Javier Sansó (Acciona 100% EcoPowered) : « Hola qué tal? Les conditions sont ce qu’elles sont, on ne peut pas y faire grand chose, on essaie juste d’y faire face et de garder le rythme. En tout cas, je trouve que globalement, ça avance bien depuis quelque temps. Il y a un système de basse pression qui est en train de se développer juste au-dessus de nous, ça risque de pas mal changer la donne, il va falloir sérieusement garder un œil dessus. Je ne suis pas sûr de bien voir pourquoi Jean Le Cam est parti au sud. Mais moi, personnellement, je suis ravi d’être où je suis actuellement. Mais peut-être que c’est parce que je reviens de loin, derrière, donc je ne peux qu’être satisfait d’avoir rattrapé mon retard sur ce groupe. Acciona a rencontré de petits problèmes mais le bateau va plutôt bien, et les soucis existants peuvent être réparés.
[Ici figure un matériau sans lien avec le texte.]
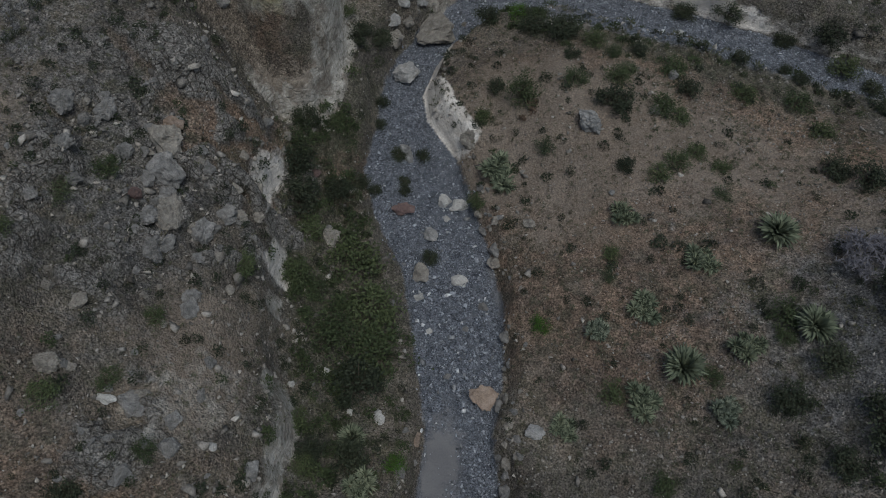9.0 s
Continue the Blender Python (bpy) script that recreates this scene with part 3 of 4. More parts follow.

Si les 24 ou 48 prochaines heures sont suffisamment calmes, au moins je pourrai m’occuper de ça ».
CLASSEMENT
Positions du 21/12 à 16 heures : 1.François Gabart (Macif) à 11 184 milles de la ligne d’arrivée; 2.Armel Le Cléac´h (Banque Populaire) à 2,5 milles du leader; 3.Jean-Pierre Dick (Virbac-Paprec) à 547,6 m; 4.Alex Thomson (Hugo Boss) à 887,2 m; 5.Bernard Stamm (Cheminées Poujoulat) à 892,9 m; 6.Jean Le Cam (SynerCiel) à 1 708,7 m; 7.Mike Golding (Gamesa) à 1 879,8 m; 8.Dominique Wavre (Mirabaud) à 1968 m; 9.Javier Sanso (Acciona 100% EcoPowered) à 2 043,2 m; 10.Arnaud Boissières (Akéna Vérandas) à 2 789,9 m; 11.Bertrand de Broc (Votre Nom Autour du Monde avec EDM Projets) à 3 236,8 m; 12.Tanguy de Lamotte (Initiatives-Coeur) à 3 426,1 m; 13.Alessandro Di Benedetto (Team Plastique) à 4 468,9 m. Abandons : Marc Guillemot (Safran); Kito de Pavant (Groupe Bel); Samantha Davies (Savéol); Louis Burton (Bureau Vallée); Jérémie Beyou (Maître CoQ); Zbigniew Gutkowski (Energa); Vincent Riou (PRB).